- Working data -
* * * * * * *

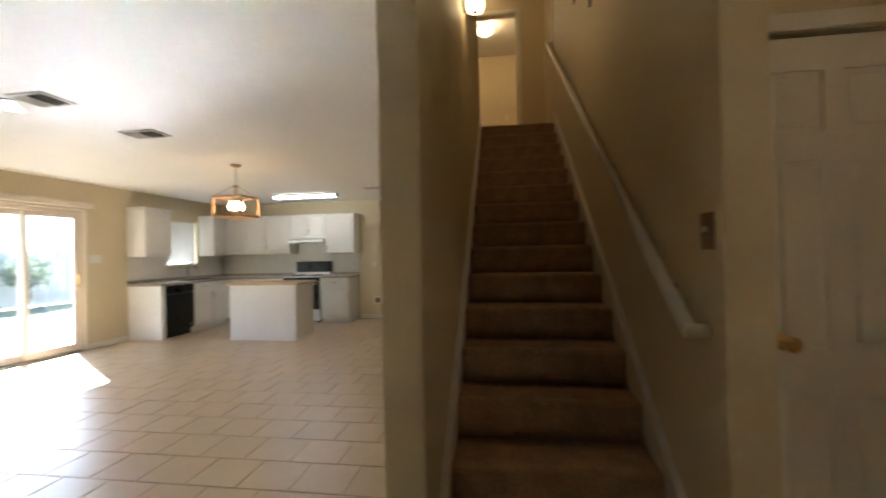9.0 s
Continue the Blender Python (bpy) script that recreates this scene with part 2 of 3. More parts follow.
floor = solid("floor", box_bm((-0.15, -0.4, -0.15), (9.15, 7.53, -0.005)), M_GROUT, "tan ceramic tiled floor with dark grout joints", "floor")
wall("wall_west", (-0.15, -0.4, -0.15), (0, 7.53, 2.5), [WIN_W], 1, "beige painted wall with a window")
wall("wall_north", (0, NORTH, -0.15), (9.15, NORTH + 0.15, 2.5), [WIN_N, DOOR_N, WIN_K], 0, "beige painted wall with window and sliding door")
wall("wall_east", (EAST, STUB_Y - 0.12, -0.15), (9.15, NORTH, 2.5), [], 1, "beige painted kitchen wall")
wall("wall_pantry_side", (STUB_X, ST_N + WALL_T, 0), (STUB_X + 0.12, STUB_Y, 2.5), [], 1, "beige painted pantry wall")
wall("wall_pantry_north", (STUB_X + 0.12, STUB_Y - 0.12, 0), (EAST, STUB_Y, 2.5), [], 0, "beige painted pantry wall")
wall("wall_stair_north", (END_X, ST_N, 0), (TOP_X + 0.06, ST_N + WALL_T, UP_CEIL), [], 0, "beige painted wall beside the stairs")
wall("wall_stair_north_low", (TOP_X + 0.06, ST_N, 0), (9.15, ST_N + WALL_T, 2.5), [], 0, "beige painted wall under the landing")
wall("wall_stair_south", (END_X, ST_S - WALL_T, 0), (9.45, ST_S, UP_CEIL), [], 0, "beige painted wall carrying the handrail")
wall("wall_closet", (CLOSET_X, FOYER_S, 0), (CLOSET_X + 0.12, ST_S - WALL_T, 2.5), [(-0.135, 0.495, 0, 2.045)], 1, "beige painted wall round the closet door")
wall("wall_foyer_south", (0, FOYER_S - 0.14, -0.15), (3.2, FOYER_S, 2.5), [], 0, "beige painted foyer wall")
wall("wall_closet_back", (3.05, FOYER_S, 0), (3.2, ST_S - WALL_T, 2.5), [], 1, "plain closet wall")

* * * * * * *

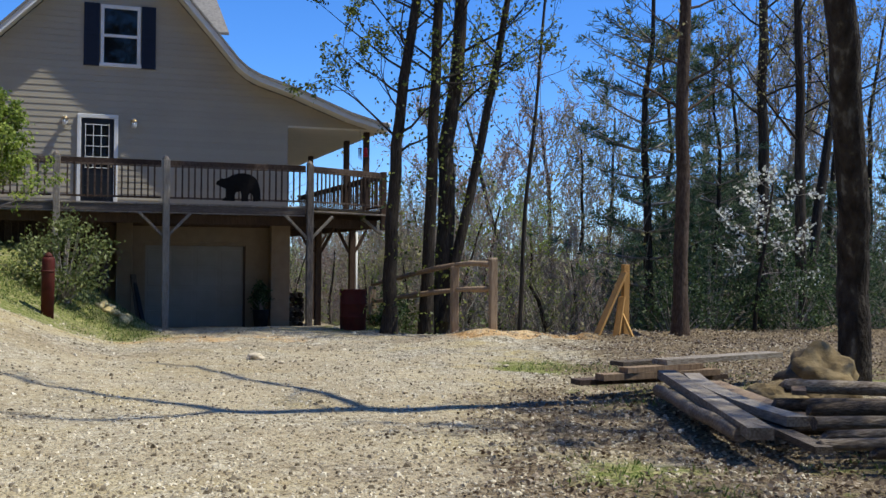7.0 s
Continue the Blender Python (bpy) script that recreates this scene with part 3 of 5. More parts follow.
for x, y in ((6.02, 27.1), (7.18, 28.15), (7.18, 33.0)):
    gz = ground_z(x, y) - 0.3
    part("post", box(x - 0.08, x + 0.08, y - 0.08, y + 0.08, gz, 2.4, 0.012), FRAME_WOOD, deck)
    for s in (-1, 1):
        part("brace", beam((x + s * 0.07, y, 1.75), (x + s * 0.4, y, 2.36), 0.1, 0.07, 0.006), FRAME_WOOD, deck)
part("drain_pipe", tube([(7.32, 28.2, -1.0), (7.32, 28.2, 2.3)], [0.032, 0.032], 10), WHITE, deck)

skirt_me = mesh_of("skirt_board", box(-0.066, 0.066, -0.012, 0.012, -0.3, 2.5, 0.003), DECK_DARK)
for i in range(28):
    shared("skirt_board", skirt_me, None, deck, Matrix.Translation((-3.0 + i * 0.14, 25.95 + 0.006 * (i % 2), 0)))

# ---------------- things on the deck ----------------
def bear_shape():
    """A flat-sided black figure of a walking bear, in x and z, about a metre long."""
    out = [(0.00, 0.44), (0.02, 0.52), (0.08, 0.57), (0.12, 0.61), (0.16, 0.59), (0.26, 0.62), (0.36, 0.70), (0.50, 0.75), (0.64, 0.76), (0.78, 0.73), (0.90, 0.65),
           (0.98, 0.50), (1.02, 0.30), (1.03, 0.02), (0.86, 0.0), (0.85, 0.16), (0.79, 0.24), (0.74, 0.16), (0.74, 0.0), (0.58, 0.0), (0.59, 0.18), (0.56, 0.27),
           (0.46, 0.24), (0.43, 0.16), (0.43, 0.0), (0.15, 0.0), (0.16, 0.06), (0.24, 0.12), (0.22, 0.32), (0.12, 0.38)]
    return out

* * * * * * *

- Given task -
In the listing above, locate the line containing "3. More parts follow." and the line containing "0), (3.2, ST_S", then transcribe both and every line between them verbatim.

- Answer for this exercise -
Continue the Blender Python (bpy) script that recreates this scene with part 2 of 3. More parts follow.
floor = solid("floor", box_bm((-0.15, -0.4, -0.15), (9.15, 7.53, -0.005)), M_GROUT, "tan ceramic tiled floor with dark grout joints", "floor")
wall("wall_west", (-0.15, -0.4, -0.15), (0, 7.53, 2.5), [WIN_W], 1, "beige painted wall with a window")
wall("wall_north", (0, NORTH, -0.15), (9.15, NORTH + 0.15, 2.5), [WIN_N, DOOR_N, WIN_K], 0, "beige painted wall with window and sliding door")
wall("wall_east", (EAST, STUB_Y - 0.12, -0.15), (9.15, NORTH, 2.5), [], 1, "beige painted kitchen wall")
wall("wall_pantry_side", (STUB_X, ST_N + WALL_T, 0), (STUB_X + 0.12, STUB_Y, 2.5), [], 1, "beige painted pantry wall")
wall("wall_pantry_north", (STUB_X + 0.12, STUB_Y - 0.12, 0), (EAST, STUB_Y, 2.5), [], 0, "beige painted pantry wall")
wall("wall_stair_north", (END_X, ST_N, 0), (TOP_X + 0.06, ST_N + WALL_T, UP_CEIL), [], 0, "beige painted wall beside the stairs")
wall("wall_stair_north_low", (TOP_X + 0.06, ST_N, 0), (9.15, ST_N + WALL_T, 2.5), [], 0, "beige painted wall under the landing")
wall("wall_stair_south", (END_X, ST_S - WALL_T, 0), (9.45, ST_S, UP_CEIL), [], 0, "beige painted wall carrying the handrail")
wall("wall_closet", (CLOSET_X, FOYER_S, 0), (CLOSET_X + 0.12, ST_S - WALL_T, 2.5), [(-0.135, 0.495, 0, 2.045)], 1, "beige painted wall round the closet door")
wall("wall_foyer_south", (0, FOYER_S - 0.14, -0.15), (3.2, FOYER_S, 2.5), [], 0, "beige painted foyer wall")
wall("wall_closet_back", (3.05, FOYER_S, 0), (3.2, ST_S - WALL_T, 2.5), [], 1, "plain closet wall")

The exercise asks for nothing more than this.